You can tell someone thought The Hitman’s Bodyguard might be that last gasp grasp at box office glory. After all, it has two of the more likable actors working today (Ryan Reynolds, Samuel L. Jackson), a goofy, high concept premise (a buddy action comedy where an assassin is paired with a security expert for protection) and very little competition at the Cineplex (cough…cough…Logan Lucky…cough).

But thanks to a sloppy script and a legitimate lack of laughs, what could have been great is simply grating, more than two hours of tedium balled up into a failed attempt at frantic funny business. The storyline sees disgraced executive protection agent Michael Bryce (Reynolds) coming to the rescue of his ex-girlfriend, Interpol agent Amelia Roussel (Elodie Yung) when her mission to bring notorious hitman Darius Kincaid (Jackson) to court to testify is thwarted.

You see, Kincaid’s wife (Selma Hayek) is in custody, and in exchange for his testimony against the bloodthirsty dictator of Belarus, Vladislav Dukhovich, (Gary Oldman), she will be set free. On the way to the Hague, Roussel and Kincaid are ambushed, and escape to a safe house. She contacts her ex to help, and soon our mismatched pair of gun-toting professionals are at each other’s throats while avoiding Dukhovich’s own parade of killers, and a mole inside Interpol who may be selling out Roussel and Kincaid for their own nefarious reasons.

The Hitman’s Bodyguard is one of those notorious “Black List” scripts that get passed around Hollywood every year, a compendium of un-produced screenplays that have insiders marveling and simultaneously wondering why they haven’t been picked up and made yet. The problem here is pretty obvious. What works on the page, or in the mind of the author, clearly can’t translate to screen. You could make up better banter between Reynolds and Jackson in your head, the duo determined to breathe life into the DOA words in Tom O’Connor’s dialogue. Jokes fall flat and character is defined by big broad strokes.

The actors are game enough. Oldman is basically stuck for most of the movie in a single room, chewing up the scenery, but no one is a better moment muncher than the accomplished British thespian. Hayek is also having a good time playing both sides of the fence, finding nuance where none exists. But the biggest problem is turning Reynolds into a stodgy straight man. He’s better was the smart aleck, the know it all with little brains to back up his pronouncements. He has good chemistry with Jackson, but the duo are not dynamic.
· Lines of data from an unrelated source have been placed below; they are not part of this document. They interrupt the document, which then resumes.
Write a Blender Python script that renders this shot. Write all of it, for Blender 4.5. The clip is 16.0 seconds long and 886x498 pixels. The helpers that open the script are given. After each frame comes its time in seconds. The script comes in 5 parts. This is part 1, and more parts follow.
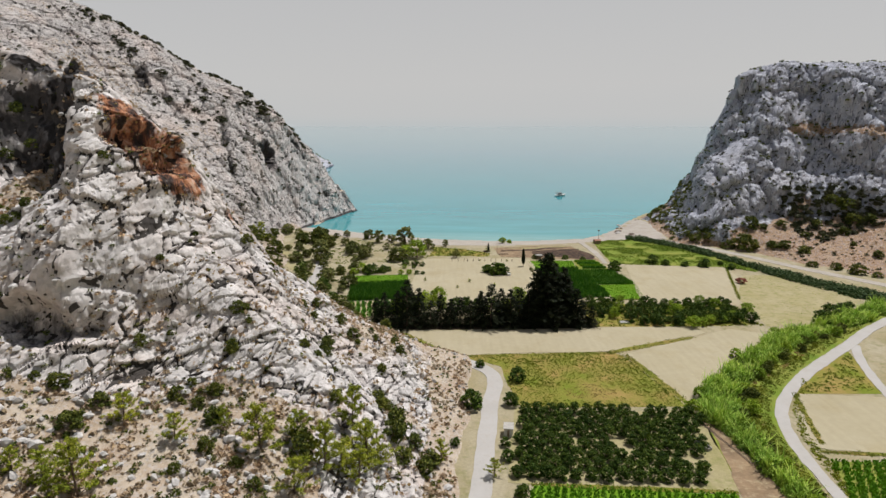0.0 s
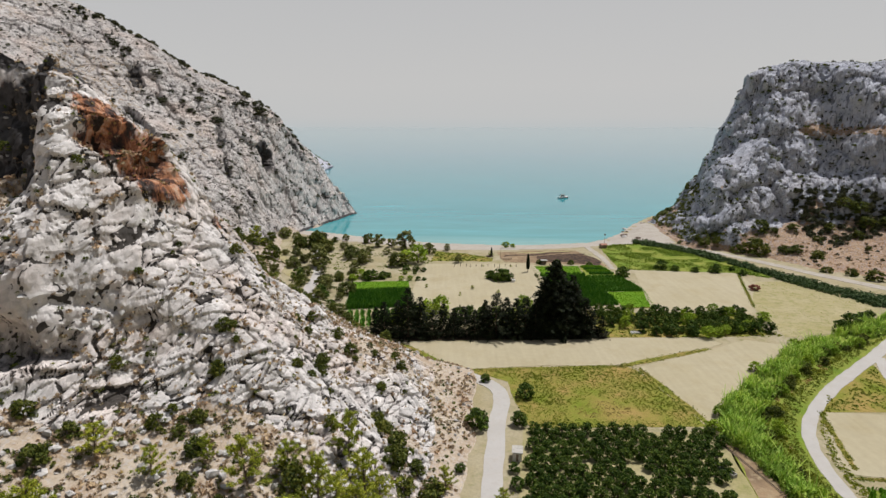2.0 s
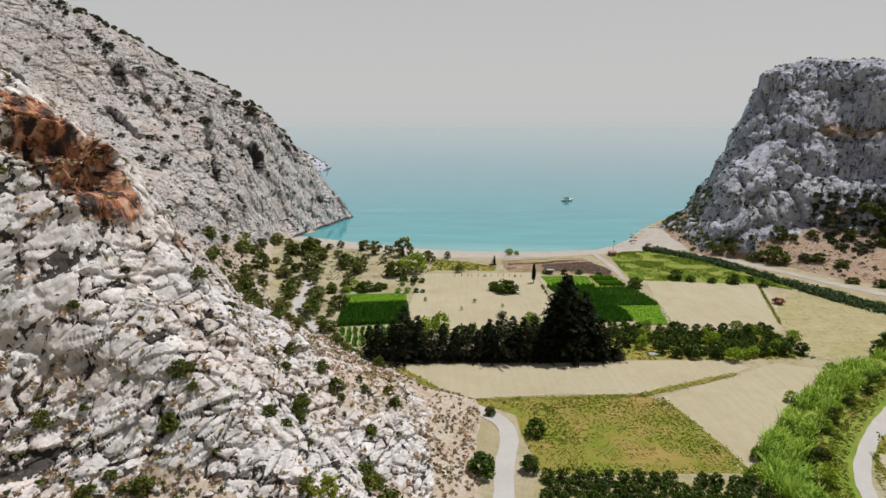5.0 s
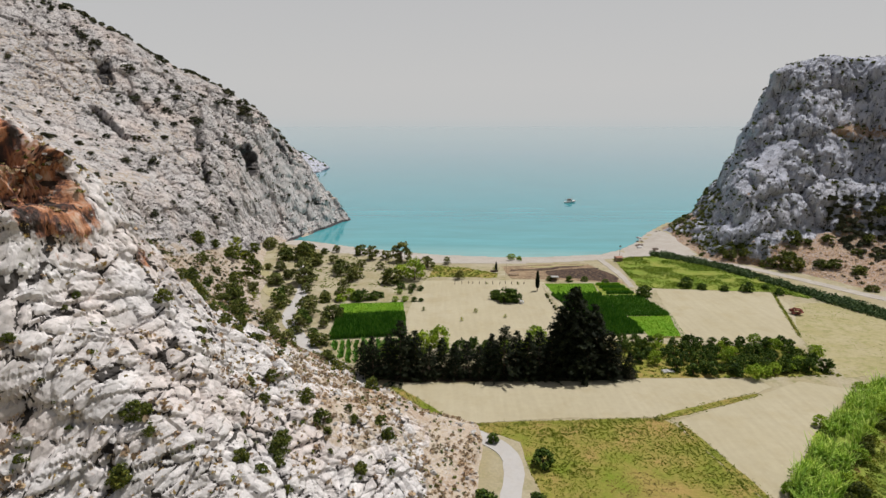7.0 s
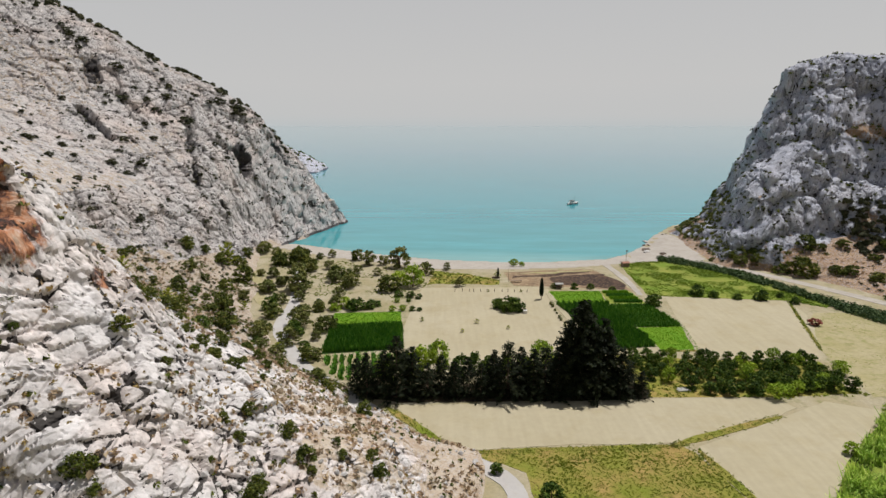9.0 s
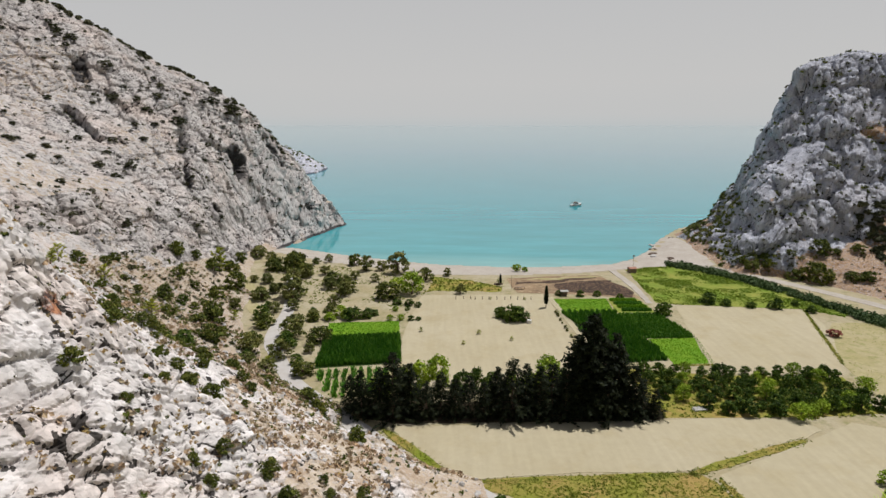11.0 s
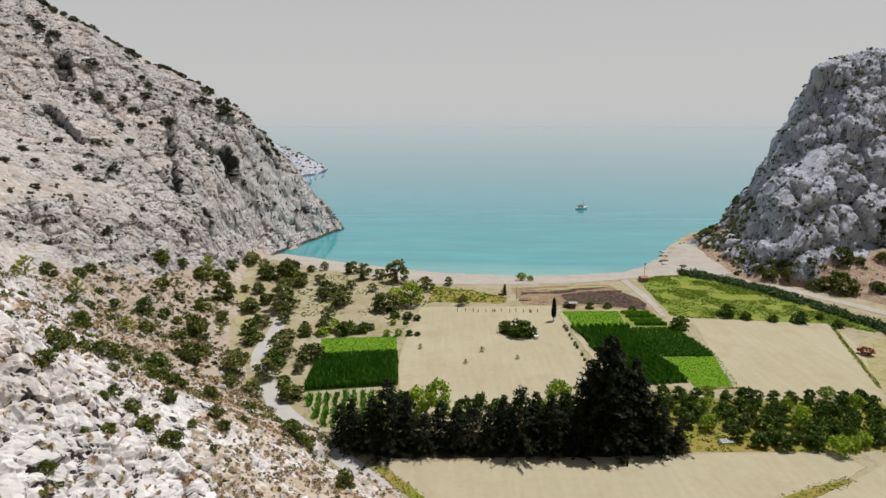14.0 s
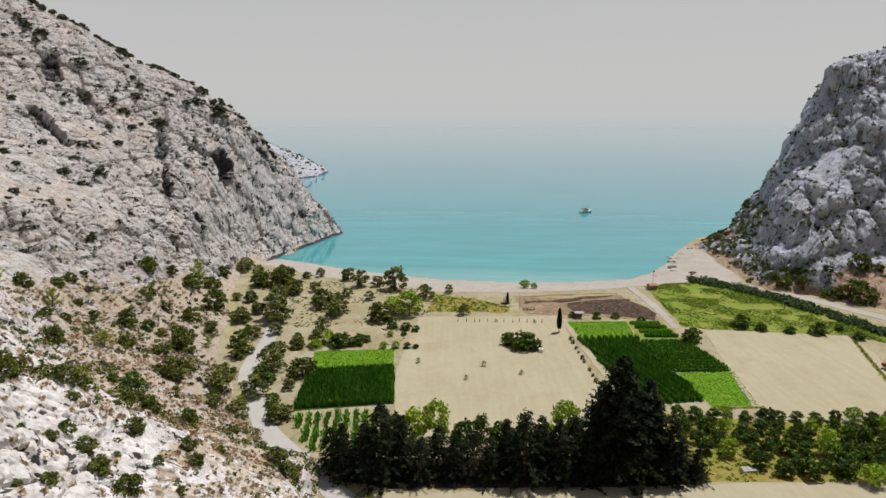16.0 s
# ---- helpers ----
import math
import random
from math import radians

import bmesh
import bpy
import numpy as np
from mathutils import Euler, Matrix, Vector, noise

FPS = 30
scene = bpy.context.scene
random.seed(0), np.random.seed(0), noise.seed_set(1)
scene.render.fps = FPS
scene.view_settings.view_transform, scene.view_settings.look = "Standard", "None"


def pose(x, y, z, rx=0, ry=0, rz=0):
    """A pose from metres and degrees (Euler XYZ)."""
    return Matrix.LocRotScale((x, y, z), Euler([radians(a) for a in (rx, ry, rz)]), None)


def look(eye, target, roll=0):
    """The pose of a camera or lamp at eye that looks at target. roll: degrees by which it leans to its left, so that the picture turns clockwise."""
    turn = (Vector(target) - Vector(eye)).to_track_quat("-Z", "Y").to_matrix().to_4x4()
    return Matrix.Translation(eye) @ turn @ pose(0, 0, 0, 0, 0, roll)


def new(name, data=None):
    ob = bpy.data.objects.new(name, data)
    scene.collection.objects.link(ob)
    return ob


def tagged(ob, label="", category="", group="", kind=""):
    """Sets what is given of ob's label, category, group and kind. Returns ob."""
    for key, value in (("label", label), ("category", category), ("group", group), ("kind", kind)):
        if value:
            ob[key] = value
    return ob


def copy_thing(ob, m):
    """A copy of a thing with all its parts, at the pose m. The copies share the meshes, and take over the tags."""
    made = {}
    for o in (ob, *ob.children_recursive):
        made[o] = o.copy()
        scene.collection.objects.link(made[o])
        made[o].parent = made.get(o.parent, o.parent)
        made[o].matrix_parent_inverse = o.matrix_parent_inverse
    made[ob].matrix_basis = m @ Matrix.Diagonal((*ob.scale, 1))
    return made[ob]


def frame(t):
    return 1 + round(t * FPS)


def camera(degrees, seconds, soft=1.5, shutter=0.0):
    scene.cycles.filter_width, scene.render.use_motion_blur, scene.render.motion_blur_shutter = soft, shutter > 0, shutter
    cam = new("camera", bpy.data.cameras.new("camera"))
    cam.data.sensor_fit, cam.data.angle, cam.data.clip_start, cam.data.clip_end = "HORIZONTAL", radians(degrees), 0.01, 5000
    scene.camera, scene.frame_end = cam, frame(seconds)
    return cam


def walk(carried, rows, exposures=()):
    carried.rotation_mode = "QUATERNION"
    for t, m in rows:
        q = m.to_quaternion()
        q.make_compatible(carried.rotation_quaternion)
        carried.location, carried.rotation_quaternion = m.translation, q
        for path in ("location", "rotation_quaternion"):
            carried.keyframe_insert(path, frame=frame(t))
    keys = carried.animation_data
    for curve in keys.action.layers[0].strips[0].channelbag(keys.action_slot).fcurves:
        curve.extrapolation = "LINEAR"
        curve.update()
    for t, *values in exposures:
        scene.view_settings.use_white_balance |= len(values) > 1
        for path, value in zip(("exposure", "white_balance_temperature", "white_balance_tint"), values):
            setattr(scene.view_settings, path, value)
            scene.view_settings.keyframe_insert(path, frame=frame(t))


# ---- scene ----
cam = camera(74.0, 16.0)
# seconds, eye x y z, heading, pitch, roll
PATH = [
    (0, 0.00, 0.00, 73.00, 0.199, -12.623, 0.000),
    (1, -0.55, 4.34, 72.94, 0.212, -12.568, -0.001),
    (2, -0.84, 9.53, 72.94, 0.220, -12.538, -0.002),
    (3, -0.94, 15.31, 72.98, 0.226, -12.528, -0.003),
    (4, -0.92, 21.43, 73.06, 0.230, -12.534, -0.004),
    (5, -0.81, 27.70, 73.17, 0.236, -12.554, -0.005),
    (6, -0.66, 33.95, 73.30, 0.244, -12.582, -0.006),
    (7, -0.50, 40.08, 73.44, 0.256, -12.616, -0.007),
    (8, -0.36, 45.98, 73.59, 0.273, -12.651, -0.008),
    (9, -0.24, 51.61, 73.74, 0.297, -12.684, -0.009),
    (10, -0.15, 56.96, 73.88, 0.329, -12.711, -0.010),
    (11, -0.08, 62.03, 74.00, 0.371, -12.729, -0.011),
    (12, -0.01, 66.90, 74.08, 0.425, -12.733, -0.012),
    (13, 0.08, 71.65, 74.13, 0.492, -12.720, -0.013),
    (14, 0.24, 76.42, 74.13, 0.574, -12.686, -0.014),
    (15, 0.50, 81.36, 74.08, 0.672, -12.627, -0.015),
    (16, 0.93, 86.70, 73.95, 0.788, -12.539, -0.016),
]
walk(cam, [(t, pose(x, y, z, 90 + pitch, 0, yaw)) for t, x, y, z, yaw, pitch, roll in PATH])

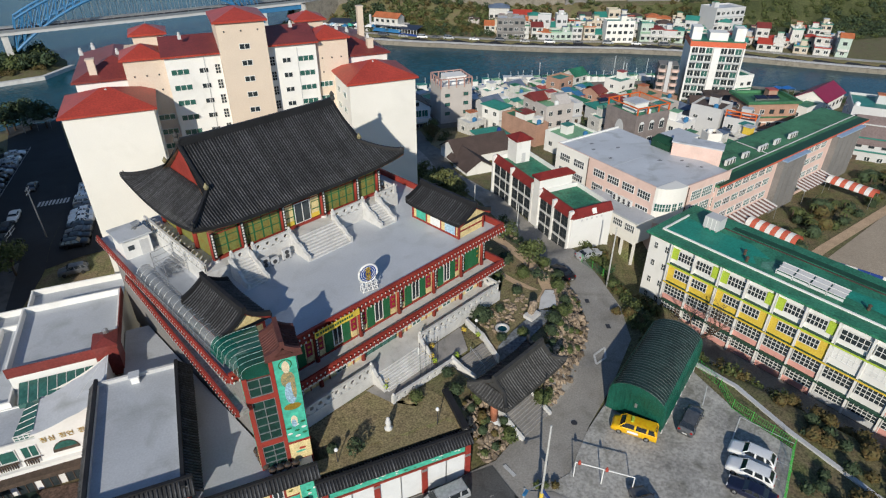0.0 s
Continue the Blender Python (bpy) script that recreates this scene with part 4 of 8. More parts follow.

They’re dull.

Director Patrick Hughes, who earned his action stripes leading Sylvester Stallone and the rest of those over the hill ’80s icons through the third (and least effective) Expendables movie, can helm a decent car chase. He doesn’t completely dissolve into incomprehensible editing and jump cut nonsense, but the tone is all wrong. This is a buddy comedy, supposedly. Hughes treats the chaos with almost deadly seriousness. We don’t find it fun, and it never meshes with the implied levity of the people stuff. In fact, that’s a good way to sum up The Hitman’s Bodyguard. It’s a bunch of dispirit concepts, some good, some not, that never come together as a satisfying whole. In other words, a perfect part of the August cinematic dog day blahs.